Em voz alta
Por Alejandro Zambra
André Kertész. Velho lendo. Japão, 1968. |
Em seu ensaio Uma história da leitura, Alberto Manguel lembra que a leitura silenciosa se estabeleceu somente no século X, já que até então se entendia que ler era ler em voz alta. Na Antiguidade as bibliotecas eram espaços ruidosos. Acreditava-se que o ato de ler comprometia a visão e o ouvido, daí ser impensável a imagem do leitor isolado, que veiculava até mesmo um misterioso egoísmo.
Há beleza, para nós, por outro lado, na imagem do leitor solitário. Lembro-me de um companheiro de curso que ia de tarde à Biblioteca Nacional não para ler, mas para observar os outros lendo. Ele, na verdade, não gostava de ler, e valia-se dos livros apenas como máscara para observar sem ser visto. Vez por outra esboçava em seu caderno de desenho os gestos dos leitores, sobretudo das leitoras, pois lhe parecia que uma mulher bonita ficava ainda mais bonita quando lia.
Ele certamente apreciaria as imagens de On Reading, o livro de fotografias de André Kertész: os leitores aparecem no centro ou nas margens, em parques, bares ou dentro de casa, mas sempre imersos, ausentes, solitários, salvo poucas exceções, como a famosa fotografia de uns meninos dividindo o mesmo livro. Para mim, inclusive, é mais bonito o momento repentino em que alguém soletra ou repete uma passagem em voz baixa, como quem quer descobrir os sons adormecidos na página, como quem quer memorizar, de uma vez, os versos ou cenas preferidas.
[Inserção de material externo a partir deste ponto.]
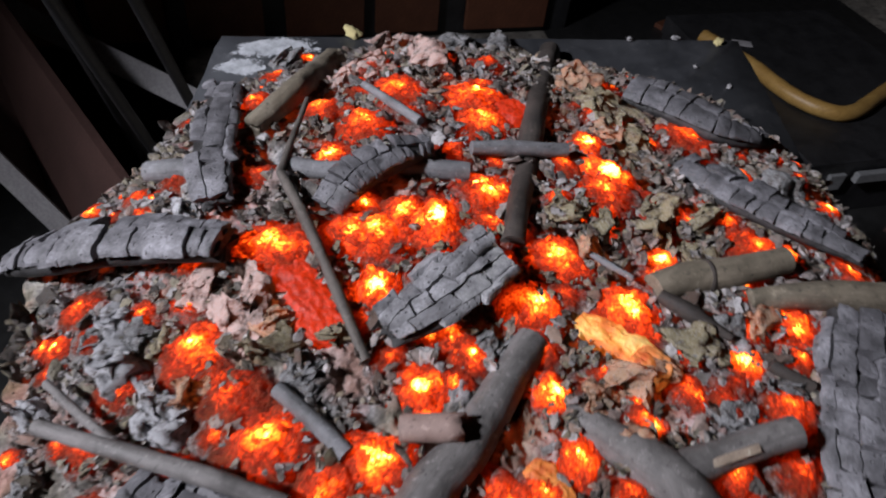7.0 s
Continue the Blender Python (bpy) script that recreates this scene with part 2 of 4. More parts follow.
def board_material():
    """A board painted dark grey, with scuffs."""
    m = Nodes("dark painted board")
    mid, fine = m.noise(16, 5, 0.65), m.noise(150, 4, 0.6)
    col = m.ramp(mid, [(0.3, (0.026, 0.028, 0.032)), (0.6, (0.055, 0.058, 0.065)), (0.8, (0.12, 0.12, 0.125))])
    col = m.mix(m.ramp(fine, [(0.62, 0.0), (0.74, 0.5)]), col, (0.22, 0.22, 0.225))
    m.set("Base Color", col)
    m.set("Roughness", m.ramp(mid, [(0.3, 0.45), (0.7, 0.7)]))
    m.bump(fine, 0.3, 0.0008)
    return m.mat


def flaking_paint():
    """Thin white paint that thins out to specks at its border."""
    m = Nodes("flaking white paint")
    mid, fine = m.noise(60, 6, 0.7), m.noise(380, 4, 0.7)
    m.set("Base Color", m.ramp(mid, [(0.3, (0.22, 0.23, 0.245)), (0.55, (0.42, 0.44, 0.47)), (0.75, (0.62, 0.64, 0.67))]))
    length = m.tree.nodes.new("ShaderNodeVectorMath")
    length.operation = "DISTANCE"
    level = m.tree.nodes.new("ShaderNodeVectorMath")
    level.operation = "MULTIPLY"
    level.inputs[1].default_value = (1, 1, 0)
    m.link(m.coord.outputs["Generated"], level.inputs[0])
    m.link(level.outputs[0], length.inputs[0])
    length.inputs[1].default_value = (0.5, 0.5, 0.0)
    full = m.math("SUBTRACT", 1.35, m.math("MULTIPLY", length.outputs["Value"], 2.1))
    full = m.math("ADD", full, m.math("MULTIPLY", m.math("SUBTRACT", m.math("ADD", m.math("MULTIPLY", mid, 0.6), m.math("MULTIPLY", fine, 0.4)), 0.5), 3.2))
    m.set("Alpha", m.ramp(full, [(0.36, 0.0), (0.56, 1.0)]))
    m.set("Roughness", 0.85)
    m.bump(fine, 0.4, 0.0005)
    return m.mat


BARK_GREY = bark("grey dry bark", (0.070, 0.065, 0.063), (0.225, 0.21, 0.205))
BARK_BROWN = bark("brown bark", (0.10, 0.085, 0.062), (0.26, 0.22, 0.165))
BARK_DARK = bark("sooty bark", (0.022, 0.018, 0.016), (0.075, 0.06, 0.052))
BARK_TWIG = bark("grey brown twig bark", (0.045, 0.038, 0.033), (0.15, 0.13, 0.115))
WOOD_CUT = bark("split weathered wood", (0.095, 0.088, 0.084), (0.27, 0.245, 0.23))
WOOD_END = bark("pale cut wood", (0.20, 0.15, 0.11), (0.42, 0.34, 0.27), streaks=False)
TWIG = bark("ashen twig bark", (0.10, 0.10, 0.105), (0.25, 0.25, 0.265))
ASH = ash_material("ash coated foam", False)
CRUMB = ash_material("ash crumbs", True)
CHAR = charcoal_material("ashy charcoal", (0.050, 0.048, 0.052), (0.34, 0.335, 0.365))
CHAR_PALE = charcoal_material("ash dusted charcoal", (0.10, 0.098, 0.104), (0.50, 0.495, 0.525))
CHAR_CORE = charcoal_material("black charcoal", (0.010, 0.009, 0.009), (0.075, 0.072, 0.074))
EMBER = ember_material("glowing ember")
FOAM = foam_material("amber foam")
CRUMPLED = crumpled_material()
CONCRETE = concrete_material()
BOARD = board_material()
WHITE = flaking_paint()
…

A poesia costuma resistir ao papel e por isso, para um poeta, os testes de som são necessários e importantes. Aqueles, como eu, criados nos terríveis e eternos recitais, aprenderam no porrete: o poema precisa romper o circuito da solidão, mesmo que não faça nada além de falar desta solidão. Pensando agora, o primeiro audiobook que escutei foi o de Pablo Neruda recitando seus poemas e é difícil lê-lo agora sem lembrar do odioso acompanhamento nasal. Mas escutar Enrique Lihn lendo o poema “La pieza oscura” ou Nicanor Parra interpretando “Soliloquio del individuo” (com aquele fraseado retumbante e ligeiramente diverso do corte original dos versos) é um modo de ter acesso a nuances imprevistas.
Não é comum, por outro lado, que os narradores leiam passagens de seus romances, e às vezes penso que seria bom instaurar esse hábito, sob o risco de nos entediarmos para valer. Lembro-me, neste sentido, de uma experiência traumática: no fim de 2003, o narrador Juan Manuel de Prada veio divulgar seu premiado romance La vida invisible e por pura falta de sorte me coube apresentá-lo aos alunos da Universidade Diego Portales. Com suma inocência sugeri que ele lesse algum fragmento de seu livro, uma vez que sua obra não era conhecida no Chile, e o homem pôs-se a ler sem pressa, convencido de que cativaria o auditório, e até mesmo fazendo pausas vez por outra para beber dois litros de água mineral. Ficamos uma hora e meia na sala, desesperadamente aguardando o momento em que o ponto seguinte seria o final.
O que então fracassou não foi o leitor; o que fracassou foi o texto, a história, a música. O ouvido não se engana, e para comprová-lo basta apenas dar play e entediar-se ou seguir escutando até perder o sono.